COVEC nie ukończy inwestycji w Borku
Chińska firma COVEC opuściła plac budowy Hotelu Centrum Kongresowe "Gromada" w Borku Fałęckim. To ta sama, która w atmosferze skandalu wycofała się z budowy autostrady A2. Władze centrum zerwały z Chińczykami umowę i odetchnęły z ulgą, gdyż spowalniali oni zakończenie prac. Przez to Kraków stracił kilka prestiżowych konferencji.
09.08.2011 | aktual.: 09.08.2011 15:36
"Gromada" musiała je odwołać. Teraz prace mają przyspieszyć i z nowym rokiem miasto będzie mogło gościć kongresy nawet na 4 tys. uczestników.
Budowa ruszyła przy ul. Orzechowej w roku 2008. Obiekt ma mieć 450 pokoi gościnnych, parking na 300 aut, ale co najważniejsze: dwie największe sale konferencyjne w mieście, każda na 2 tys. miejsc. Kraków czeka na tę inwestycję, bo dziś nie ma gdzie organizować wielkich konferencji. Miejskie Centrum Kongresowe budowane przy moście Grunwaldzkim jest na razie tylko dziurą w ziemi.
Współpraca z Chińczykami zapowiadała się nieźle. Jeszcze rok temu na placu budowy pracowało ich ok. 50. - Konstrukcję wykonali nieźle, ale problemy zaczęły się przy wykończeniach - mówi Tadeusz Kierzek, dyrektor powstającego centrum.
COVEC nie zdążył oddać inwestycji do użytku w pierwszym terminie (koniec 2010 roku), ani też w drugim (czerwiec 2011). W ostatnich miesiącach na budowie ciężko było naliczyć choć pięciu robotników. Chińczycy domagali się ciągle więcej pieniędzy, bo przeliczyli się, dając w przetargu niskie stawki. Negocjowali wykonanie każdego drobiazgu, co opóźniało inwestycję.
- Zerwaliśmy, więc umowę choć COVEC twierdzi, że dalej jest ona aktualna. Mimo to zwinęli się i wyjechali - mówi Kierzek. - Teraz szukamy polskich wykonawców - kwituje.
Dyrektor nie wyklucza, że Chińczycy będą się procesować. Jest na to jednak przygotowany. Sam chce rozliczyć ich za opóźnienia. Ale na razie skupia się na dokończeniu prac.
A trzeba jeszcze m.in. pomalować ściany wewnątrz obiektu, zamontować sufity, skończyć restauracyjne kuchnie i zadbać o wyposażenie. Do końca roku centrum ma być gotowe.

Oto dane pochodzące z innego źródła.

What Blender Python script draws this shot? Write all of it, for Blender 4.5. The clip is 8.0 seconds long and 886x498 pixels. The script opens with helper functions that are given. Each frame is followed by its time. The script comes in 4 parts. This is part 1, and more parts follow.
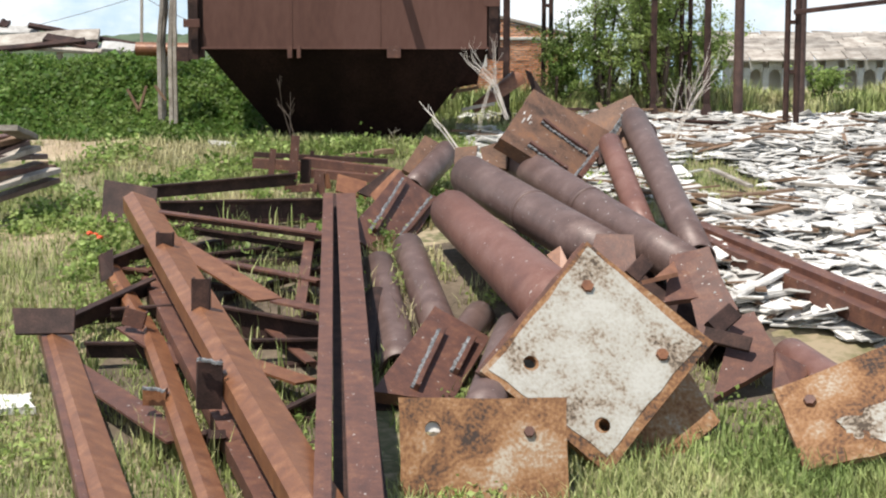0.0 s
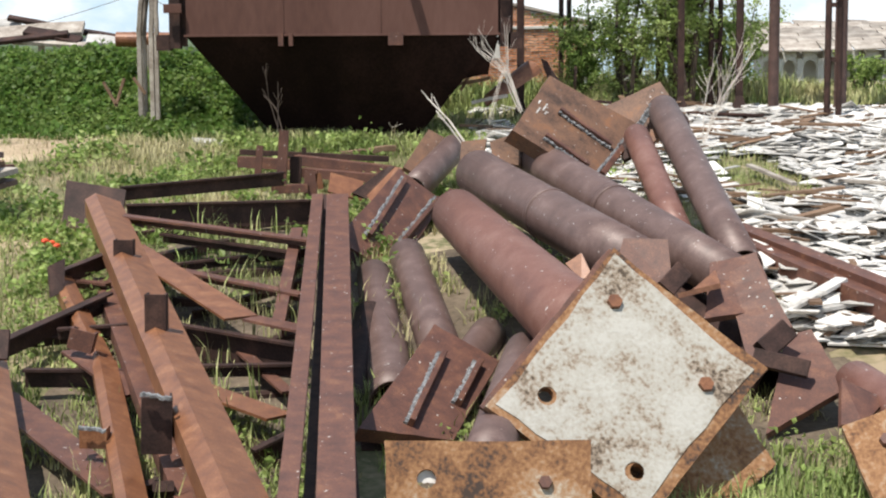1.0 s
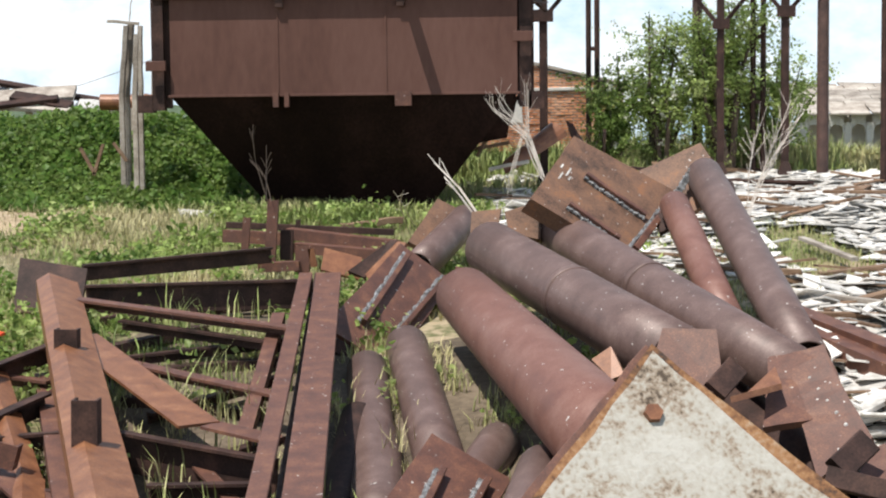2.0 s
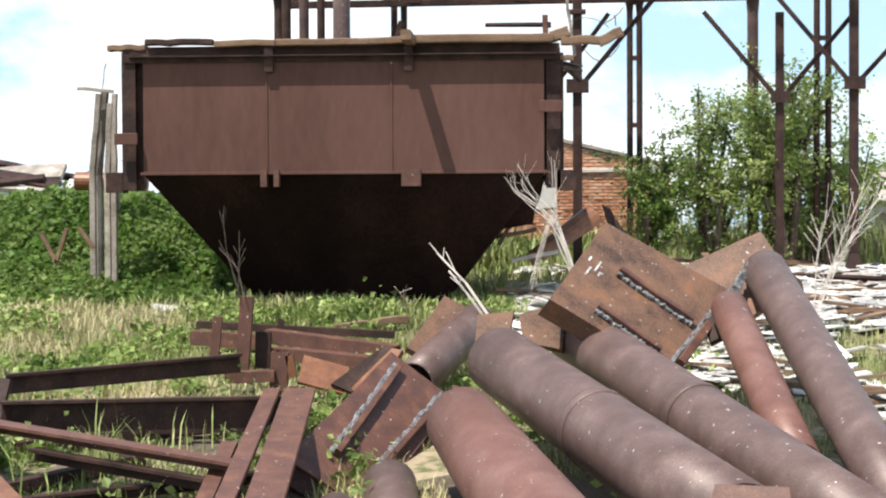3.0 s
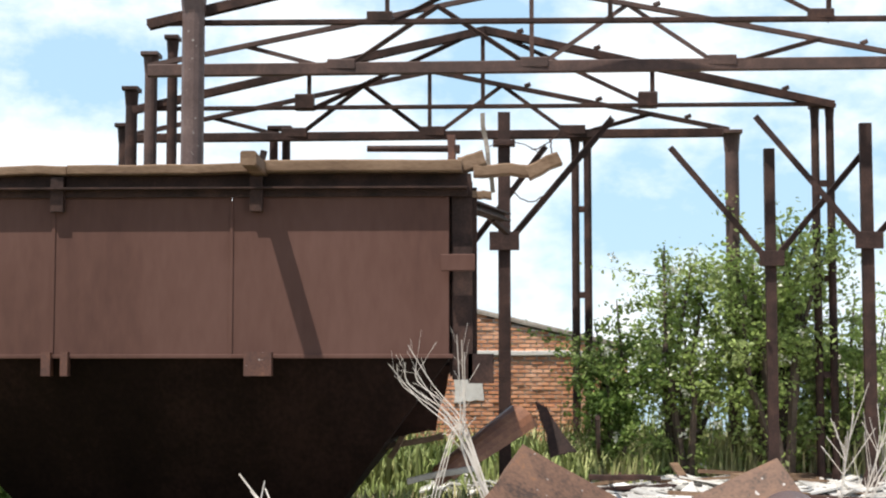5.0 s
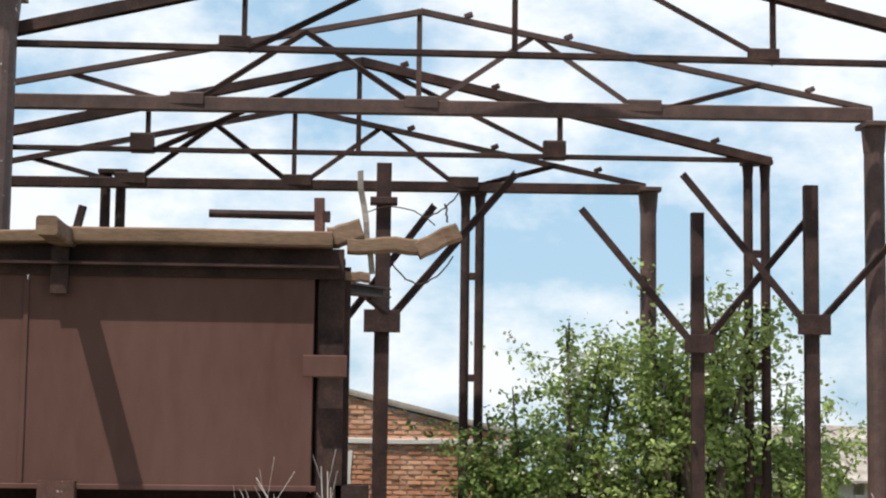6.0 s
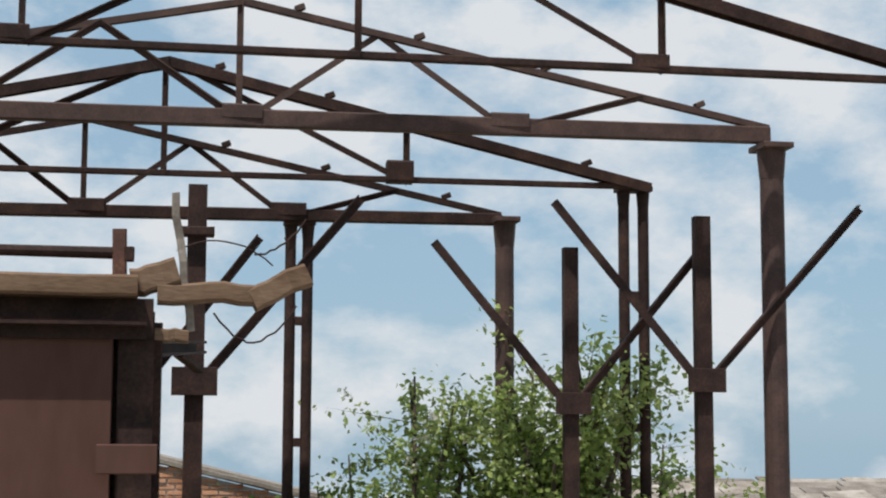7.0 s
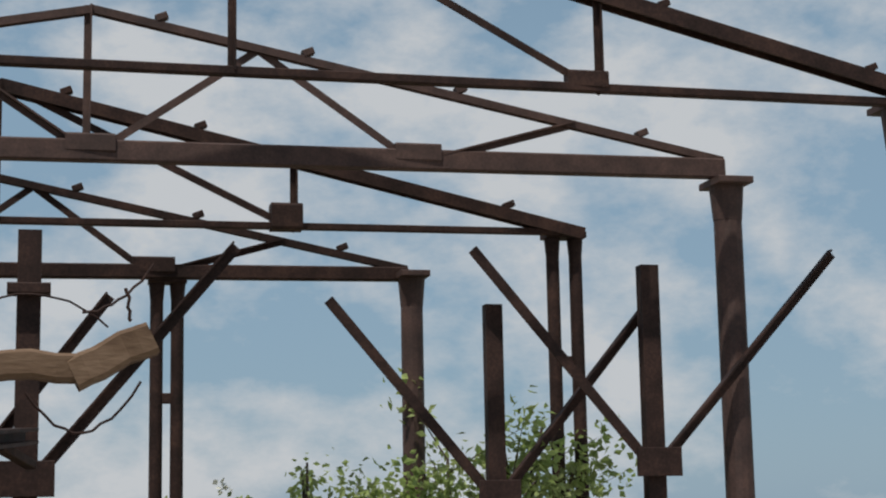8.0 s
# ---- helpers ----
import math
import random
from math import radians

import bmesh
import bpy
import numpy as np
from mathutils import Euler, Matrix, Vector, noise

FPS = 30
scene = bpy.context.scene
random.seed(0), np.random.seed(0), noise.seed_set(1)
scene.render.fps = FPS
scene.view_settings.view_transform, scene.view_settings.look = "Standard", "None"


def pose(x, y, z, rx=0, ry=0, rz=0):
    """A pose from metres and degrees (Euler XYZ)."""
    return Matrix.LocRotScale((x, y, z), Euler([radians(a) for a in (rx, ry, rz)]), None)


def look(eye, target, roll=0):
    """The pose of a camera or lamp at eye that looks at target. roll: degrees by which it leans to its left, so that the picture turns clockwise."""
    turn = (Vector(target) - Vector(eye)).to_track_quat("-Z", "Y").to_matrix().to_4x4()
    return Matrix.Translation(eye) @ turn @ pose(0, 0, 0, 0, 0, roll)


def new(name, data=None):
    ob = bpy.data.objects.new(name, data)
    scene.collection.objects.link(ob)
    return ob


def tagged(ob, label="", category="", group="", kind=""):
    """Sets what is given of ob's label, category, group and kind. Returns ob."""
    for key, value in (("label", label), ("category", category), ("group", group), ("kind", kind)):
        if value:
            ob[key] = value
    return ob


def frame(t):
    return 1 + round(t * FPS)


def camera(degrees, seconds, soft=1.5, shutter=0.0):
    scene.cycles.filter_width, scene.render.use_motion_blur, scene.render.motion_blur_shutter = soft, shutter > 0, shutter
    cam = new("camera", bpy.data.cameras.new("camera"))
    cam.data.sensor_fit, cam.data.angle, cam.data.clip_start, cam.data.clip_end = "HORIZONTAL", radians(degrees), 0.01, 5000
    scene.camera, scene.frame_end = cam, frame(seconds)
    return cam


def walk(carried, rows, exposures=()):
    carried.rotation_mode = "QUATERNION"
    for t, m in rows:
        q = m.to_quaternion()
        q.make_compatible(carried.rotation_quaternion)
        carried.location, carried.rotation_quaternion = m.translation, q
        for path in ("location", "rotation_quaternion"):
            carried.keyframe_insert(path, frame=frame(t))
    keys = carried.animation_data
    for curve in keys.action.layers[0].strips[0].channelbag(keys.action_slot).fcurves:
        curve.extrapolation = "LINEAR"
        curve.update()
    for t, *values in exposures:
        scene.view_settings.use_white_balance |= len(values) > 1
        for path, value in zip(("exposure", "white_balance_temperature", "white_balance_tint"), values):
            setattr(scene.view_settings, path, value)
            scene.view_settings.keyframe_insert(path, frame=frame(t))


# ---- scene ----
cam = camera(30.00, 8.0, soft=2.1)
# seconds, x, y, z, yaw, pitch, roll
ROWS = [
    (0.0, 0.001, -0.022, 2.551, 0.00, -7.14, -0.01),
    (0.5, 0.039, 0.754, 2.477, 0.25, -7.27, -0.06),
    (1.0, 0.113, 1.705, 2.355, 0.62, -6.97, 0.39),
    (1.5, 0.175, 2.521, 2.270, 1.05, -5.85, 0.64),
    (3.0, 0.466, 5.634, 2.205, 3.41, -1.43, 0.28),
    (3.5, 0.584, 6.606, 2.170, 4.02, 0.12, 0.11),
    (4.0, 0.705, 7.609, 2.176, 3.87, 1.75, 0.03),
    (4.5, 0.763, 8.520, 2.192, 3.20, 3.48, 0.21),
    (6.0, 0.696, 11.581, 2.788, -2.79, 5.76, -0.73),
    (6.5, 0.641, 12.421, 2.959, -6.36, 5.76, -0.61),
    (7.0, 0.608, 13.314, 3.031, -9.99, 6.76, -0.20),
    (7.5, 0.631, 14.046, 3.115, -12.19, 7.58, 0.68),
    (8.0, 0.855, 14.759, 3.158, -13.50, 9.14, 1.08),
]
EXPOSURES = [(0.0, 0.29), (2.0, 0.31), (3.2, 0.58), (4.0, 0.54), (4.6, 0.44), (6.0, 0.06), (6.6, -0.18), (7.2, -0.46), (7.6, -0.58), (8.0, -0.82)]
walk(cam, [(t, pose(x, y, z, 90 + pitch, roll, yaw)) for t, x, y, z, yaw, pitch, roll in ROWS], EXPOSURES)

# ---- sky and sun ----
SUN = Vector((-0.27, -0.32, 0.91)).normalized()
world = bpy.data.worlds.new("sky")
scene.world = world
world.use_nodes = True
wn, wl = world.node_tree.nodes, world.node_tree.links
wn.clear()
w_out = wn.new("ShaderNodeOutputWorld")
w_bg = wn.new("ShaderNodeBackground")
w_sky = wn.new("ShaderNodeTexSky")
w_sky.sky_type = "NISHITA"
w_sky.sun_disc = False
w_sky.sun_elevation = math.asin(SUN.z)
w_sky.sun_rotation = math.atan2(SUN.x, SUN.y)
w_sky.dust_density = 0.6
w_co = wn.new("ShaderNodeTexCoord")
w_map = wn.new("ShaderNodeMapping")
w_map.inputs["Scale"].default_value = (1.0, 1.0, 1.7)
w_map.inputs["Location"].default_value = (3.1, 0.4, 0.2)
w_noise = wn.new("ShaderNodeTexNoise")
w_noise.inputs["Scale"].default_value = 7.5
w_noise.inputs["Detail"].default_value = 9.0
w_noise.inputs["Roughness"].default_value = 0.6
w_ramp = wn.new("ShaderNodeValToRGB")
w_ramp.color_ramp.elements[0].position, w_ramp.color_ramp.elements[0].color = 0.41, (0.05, 0.05, 0.05, 1)
w_ramp.color_ramp.elements[1].position, w_ramp.color_ramp.elements[1].color = 0.60, (0.95, 0.95, 0.95, 1)
w_mix = wn.new("ShaderNodeMix")
w_mix.data_type = "RGBA"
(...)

Niestety przez spowolnienie robót "Gromada" już straciła sporo imprez i pieniędzy. Musiała odwołać wrześniową konferencję medyczną na 1000 osób i kongres Eurobiotech (zarezerwowanych 500 miejsc na październik). Odwołano też prestiżową konferencję firmy branży telekomunikacyjnej. Miał jej patronować sam premier rządu Donald Tusk.
"Gromada" jak najszybciej chce się odkuć. Ma już chętnych na zorganizowanie w 2012 roku trzech konferencji z branży medycznej, dwóch sympozjów na 800 osób i 20-dniowej imprezy jednego z angielskich dealerów samochodowych. - Rozkręcimy się i wtedy przyjdzie czas na kilkutysięczne kongresy - zapewnia Kierzek.